Because the disease name isn’t a plural of scleros.
Sclerosis (from the greek skleros meaning hard + osis meaning a disease) is the stiffening of tissue.
osis meaning a disease
Just as additional info: this is correct for English. In Ancient Greek the suffix -ωσις/-ōsis is wider, basically “plop it on a verb to get a noun for process, action or result”; so it’s a lot like one of English -ing suffixes (the one that makes nouns from verbs). e.g.
- the falling = πτῶσις/ptôsis
- the seizing = ἅλωσῐς/hálōsis
i think they know that. if you pluralized ‘sclerosis’, you’d expect to get ‘scleroses’. just like pluralizing ‘thrombosis’ gets you ‘thromboses’.
Scleroses would translate as “hardening diseases” though. There’s only one disease.
The disease isn’t a plural. Which i already said.
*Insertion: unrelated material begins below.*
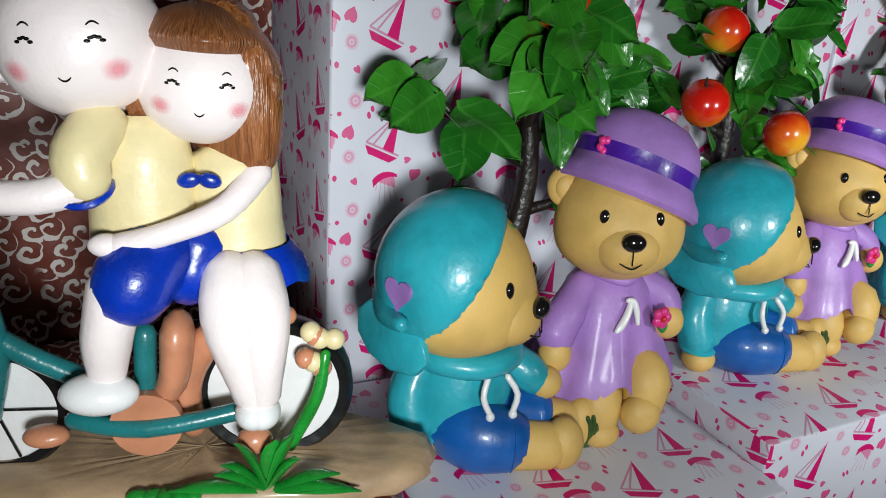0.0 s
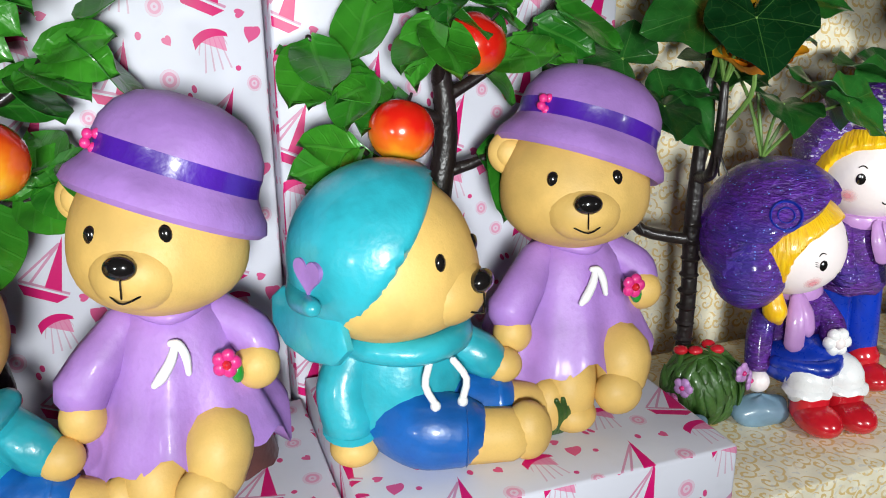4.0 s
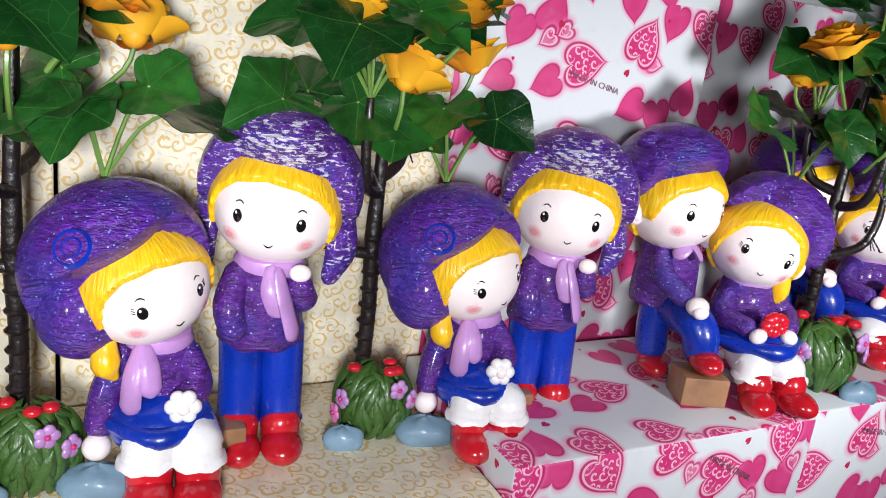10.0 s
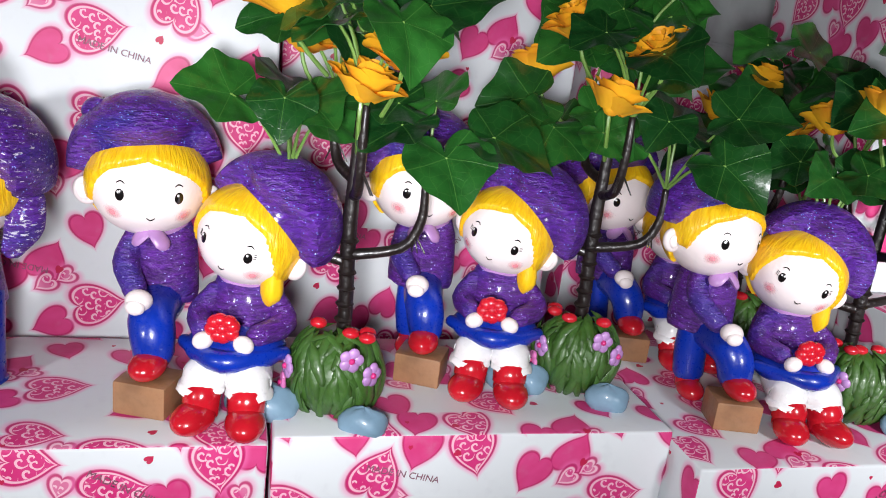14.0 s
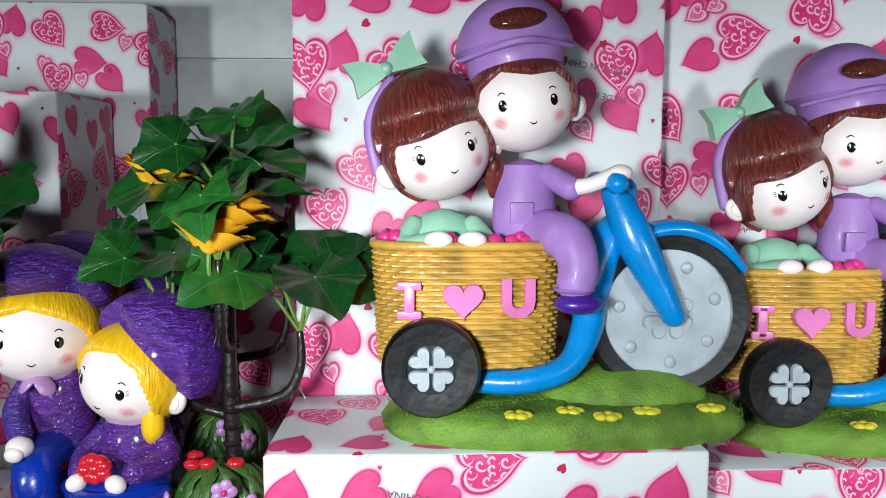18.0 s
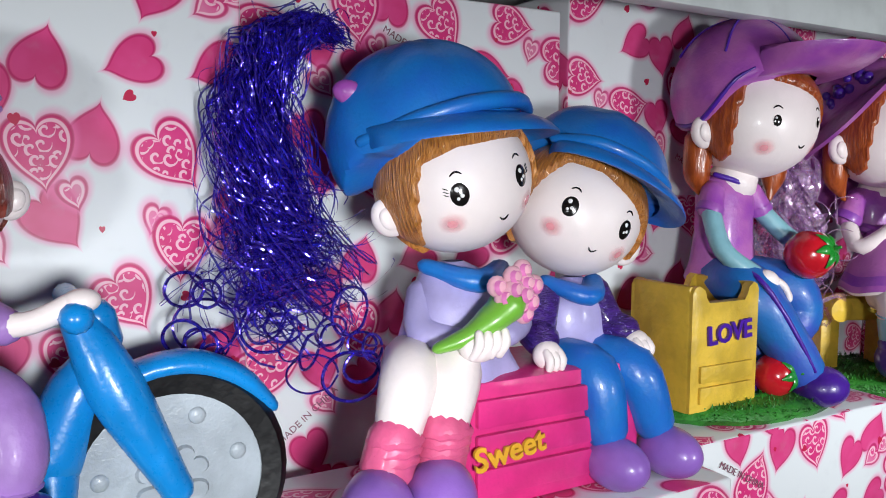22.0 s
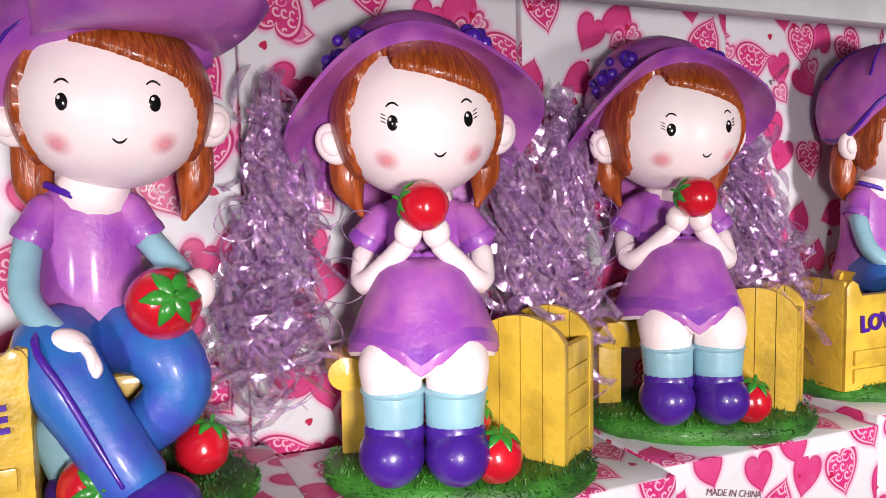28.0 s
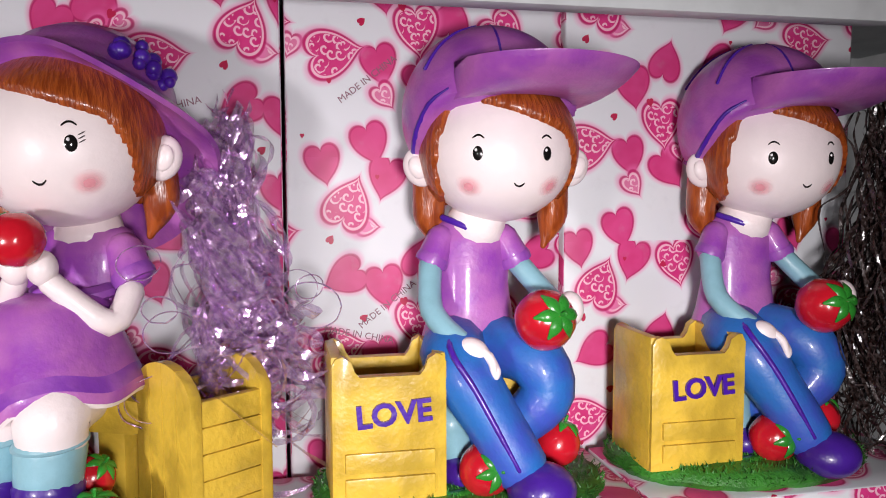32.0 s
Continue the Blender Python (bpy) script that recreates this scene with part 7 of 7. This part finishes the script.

Because that “multiple” doesn’t refer to multiple hardening (σκλήρωσῐς/sklḗrōsis) events, but rather to hardening as something uncountable happening in multiple spots.
It’s roughly “multiple hardening”, note how the lack of a plural doesn’t feel off in this one either.
For reference, in languages showing adjective-noun agreement, the adjective gets the singular (e.g. Portuguese “esclerose múltipla” - the plural would be “escleroses múltiplas”).